BOSTON -- Police officers swept through Dewey Square early Saturday, tearing down tents at the Occupy Boston encampment and arresting dozens of protesters, bringing a peaceful end to the 10-week demonstration.
Officers began moving into the encampment at about 5 a.m. to "ensure compliance with the trespassing law," police spokeswoman Elaine Driscoll said. The city had set a deadline for midnight Thursday for the protesters to abandon the site but police took no action until early Saturday, making Boston the latest city where officials moved to oust protesters demonstrating against what they call corporate greed and economic injustice.
As the officers moved in, about two dozen demonstrators linked arms and sat down in nonviolent protest and police soon began arresting them, according to the Boston Globe.
The protesters were "very accommodating" to the officers, Driscoll said.
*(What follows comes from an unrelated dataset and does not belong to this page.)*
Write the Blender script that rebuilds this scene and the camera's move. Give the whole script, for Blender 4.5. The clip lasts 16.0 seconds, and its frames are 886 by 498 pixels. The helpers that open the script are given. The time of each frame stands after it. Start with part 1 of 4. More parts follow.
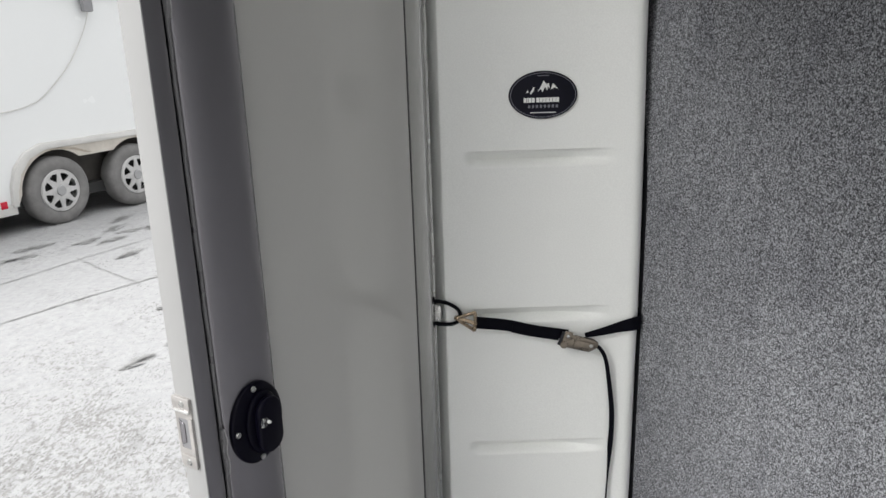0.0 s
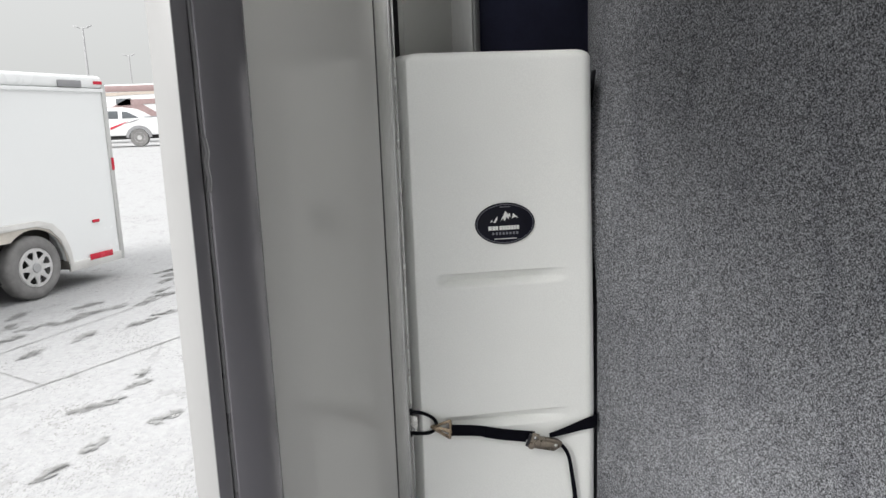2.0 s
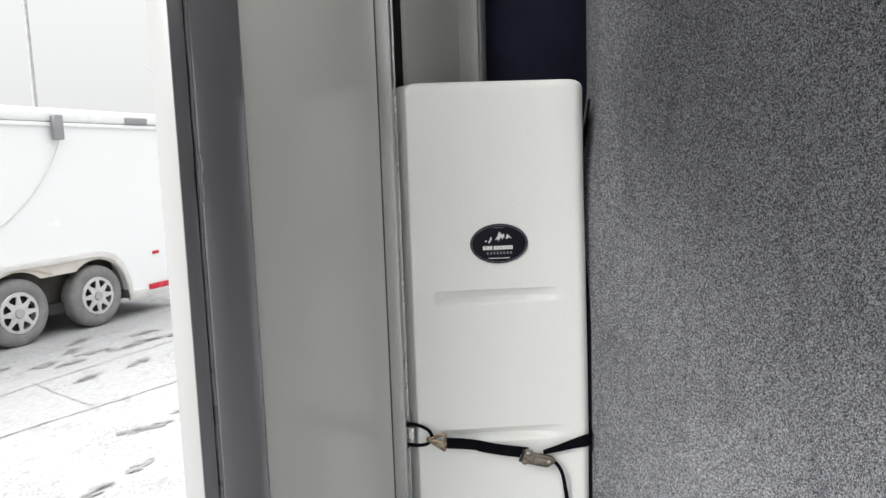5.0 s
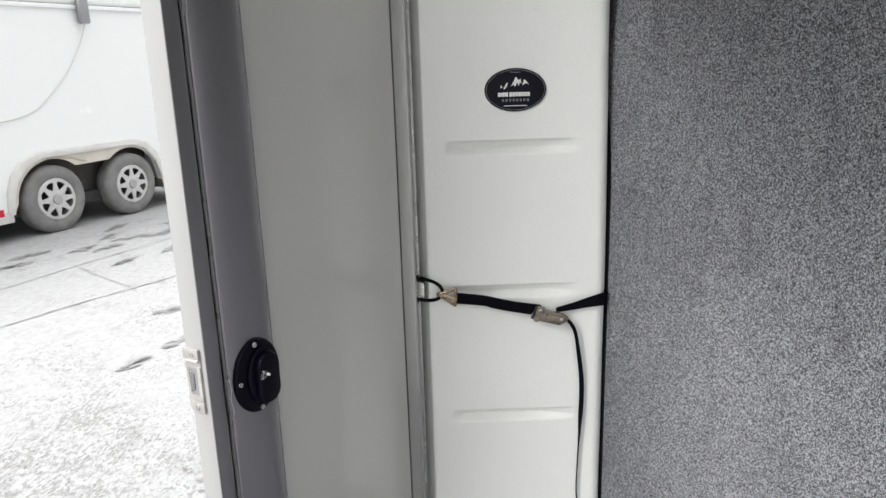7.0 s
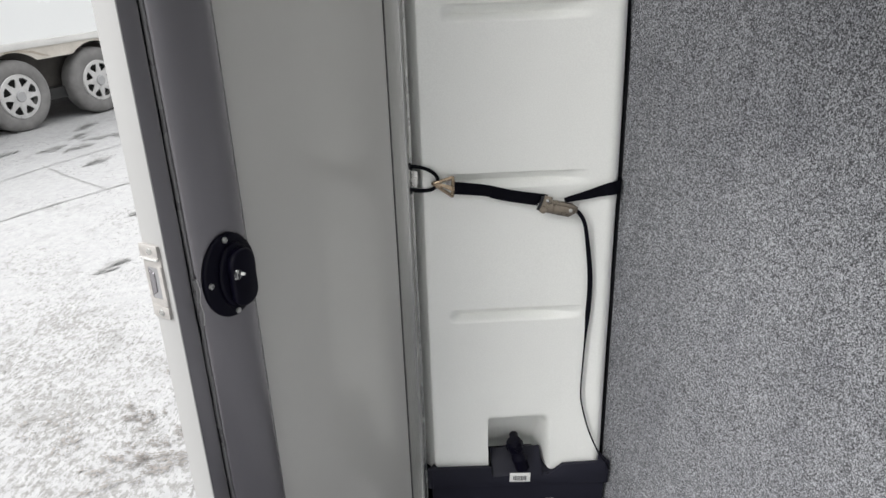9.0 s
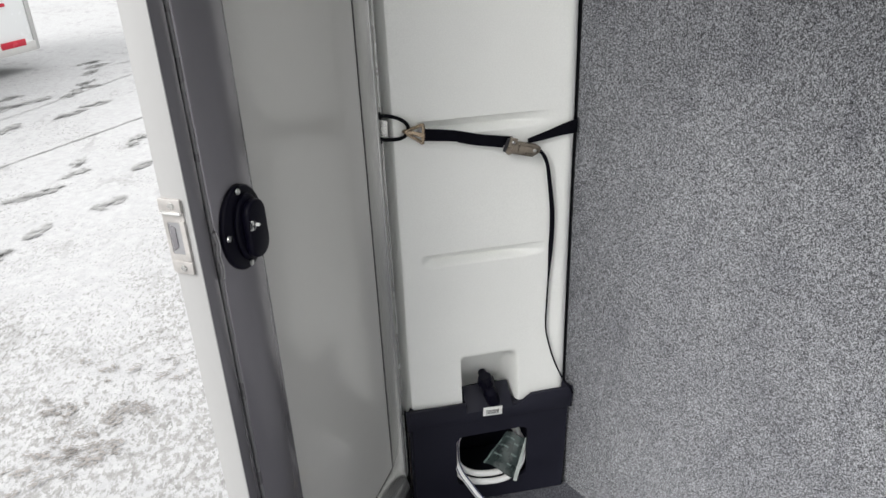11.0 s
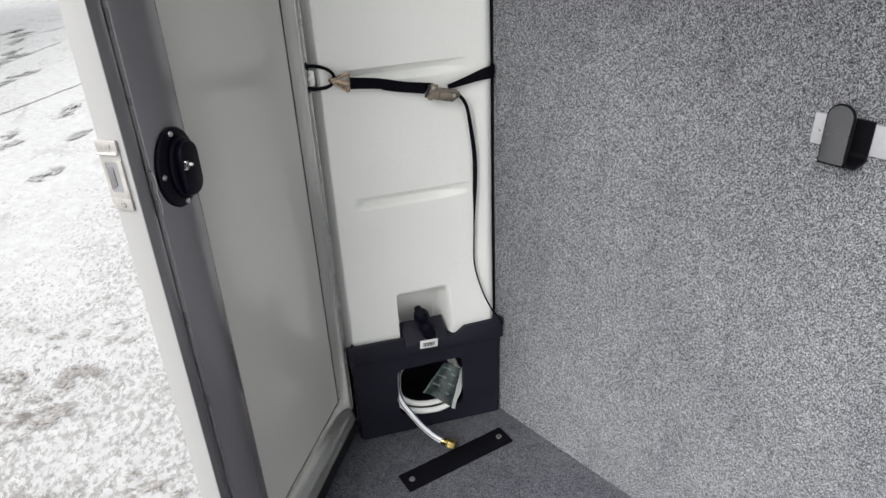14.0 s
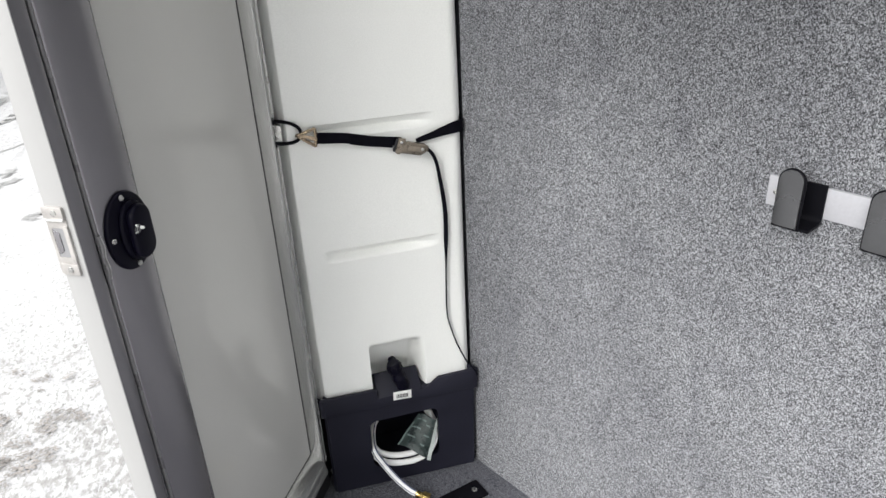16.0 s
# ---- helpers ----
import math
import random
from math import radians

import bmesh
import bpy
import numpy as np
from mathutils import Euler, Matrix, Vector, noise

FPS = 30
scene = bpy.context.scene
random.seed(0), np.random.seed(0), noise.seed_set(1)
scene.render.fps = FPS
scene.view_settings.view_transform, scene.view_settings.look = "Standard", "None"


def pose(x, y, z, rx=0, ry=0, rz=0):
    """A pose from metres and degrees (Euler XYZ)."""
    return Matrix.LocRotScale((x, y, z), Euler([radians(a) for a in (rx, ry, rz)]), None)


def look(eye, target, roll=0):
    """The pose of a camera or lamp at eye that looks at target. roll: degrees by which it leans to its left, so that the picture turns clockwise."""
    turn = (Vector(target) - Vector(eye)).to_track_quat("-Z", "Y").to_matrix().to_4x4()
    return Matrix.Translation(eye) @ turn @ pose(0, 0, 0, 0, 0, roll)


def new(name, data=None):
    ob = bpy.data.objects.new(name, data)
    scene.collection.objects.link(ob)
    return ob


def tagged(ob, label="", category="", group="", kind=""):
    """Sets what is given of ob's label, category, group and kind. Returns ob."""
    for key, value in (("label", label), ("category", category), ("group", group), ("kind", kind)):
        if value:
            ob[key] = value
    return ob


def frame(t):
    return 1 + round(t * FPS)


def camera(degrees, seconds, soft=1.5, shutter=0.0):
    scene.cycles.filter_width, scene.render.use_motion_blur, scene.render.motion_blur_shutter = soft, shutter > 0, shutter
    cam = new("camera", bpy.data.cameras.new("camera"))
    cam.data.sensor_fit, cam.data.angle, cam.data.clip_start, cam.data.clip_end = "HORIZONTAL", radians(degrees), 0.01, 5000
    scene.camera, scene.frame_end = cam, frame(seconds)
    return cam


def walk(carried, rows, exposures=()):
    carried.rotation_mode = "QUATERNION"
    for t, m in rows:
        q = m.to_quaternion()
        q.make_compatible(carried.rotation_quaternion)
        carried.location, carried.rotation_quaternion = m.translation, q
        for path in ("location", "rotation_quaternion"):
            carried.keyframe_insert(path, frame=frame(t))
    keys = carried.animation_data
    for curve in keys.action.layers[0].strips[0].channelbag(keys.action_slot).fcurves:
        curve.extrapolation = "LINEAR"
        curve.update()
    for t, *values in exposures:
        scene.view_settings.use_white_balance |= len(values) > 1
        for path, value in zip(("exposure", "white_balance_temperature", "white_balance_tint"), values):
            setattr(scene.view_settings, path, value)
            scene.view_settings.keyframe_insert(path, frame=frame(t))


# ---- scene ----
cam = camera(63.7, 16.0)
METRES, EYE, TILT, LEAN, TURN = 1.05, 1.322, 0.0, 0.0, 0.0
ROWS = [
    (0.0, 0.0, 0.0, 0.0, -0.5, -16.04, 1.74),
    (0.5, -0.038, -0.0099, 0.0202, -2.99, -15.68, 1.8),
    (1.0, -0.0836, -0.0411, 0.0308, -5.47, -14.84, 1.89),
    (1.5, -0.1053, -0.0657, 0.0647, -7.25, -12.95, 2.01),
    (2.0, -0.111, -0.0804, 0.0984, -8.22, -10.28, 2.16),
    (2.5, -0.1132, -0.0911, 0.1165, -8.58, -7.75, 2.19),
    (3.0, -0.1144, -0.0946, 0.1077, -8.65, -6.42, 2.17),
    (5.5, 0.0005, -0.1631, 0.0471, -2.55, -7.7, 1.82),
    (6.0, 0.0094, -0.1463, 0.0151, -1.95, -9.74, 1.72),
    (6.5, 0.0172, -0.1469, -0.0088, -1.62, -12.56, 1.71),
    (7.0, 0.0169, -0.1201, -0.0223, -1.01, -15.04, 1.68),
    (7.5, 0.007, -0.084, -0.038, -0.52, -17.37, 1.68),
    (8.0, 0.0012, -0.0464, -0.0512, -0.66, -19.78, 1.67),
    (8.5, 0.0147, 0.0021, -0.0688, -1.03, -21.82, 1.72),
    (11.0, -0.1556, -0.024, -0.0946, -12.79, -26.05, 2.07),
    (11.5, -0.1533, -0.0455, -0.0964, -14.31, -27.74, 2.2),
    (12.0, -0.1495, -0.0761, -0.0974, -15.17, -28.61, 2.24),
    (12.5, -0.1479, -0.1093, -0.0989, -15.5, -28.97, 2.26),
    (13.0, -0.1454, -0.1248, -0.0962, -16.05, -29.13, 2.3),
    (13.5, -0.1421, -0.1278, -0.0935, -16.75, -29.14, 2.34),
    (14.0, -0.142, -0.133, -0.0943, -17.27, -29.07, 2.38),
    (14.5, -0.1402, -0.1371, -0.0865, -17.52, -28.92, 2.43),
    (15.0, -0.1311, -0.1355, -0.0796, -17.62, -28.21, 2.42),
    (15.5, -0.1057, -0.1311, -0.0727, -17.51, -27.24, 2.5),
    (16.0, -0.0725, -0.1303, -0.0659, -16.99, -26.48, 2.52),
]
SKY = 0.86
EXPOSURES = [(0.0, 0.13), (1.5, 0.17), (2.5, 0.28), (3.0, 0.32), (5.5, 0.52), (8.5, 0.25), (11.0, 0.25), (14.5, 0.32), (16.0, 0.55)]
walk(cam, [(t, pose(0, 0, EYE, TILT, LEAN, TURN) @ pose(METRES * x, METRES * y, METRES * z, 90 + pitch, roll, yaw)) for t, x, y, z, yaw, pitch, roll in ROWS], EXPOSURES)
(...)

Forty-six people were arrested on charges of trespassing and disorderly conduct, police said. No injuries were reported.
The entire operation lasted less than an hour. Crews then entered the area to begin cleaning it.
Protesters first erected the encampment on Sept. 30. Many pulled up stakes and left the encampment Thursday after learning of the midnight deadline Mayor Thomas Menino had set for them to leave the square, but others stayed, and some said they were prepared to be arrested.
While Menino previously had said the city had no plans to forcibly remove the encampment, he appeared to become increasingly impatient with the protesters in recent days, saying the occupation had become a public health and safety hazard. He issued his ultimatum after a judge ruled on Wednesday that the protesters had no right to stay in Dewey Square.
Protesters estimate that 100 to 150 activists lived in the Boston encampment. Demonstrators were forcibly removed from similar encampments in New York City, Los Angeles, Philadelphia and San Francisco.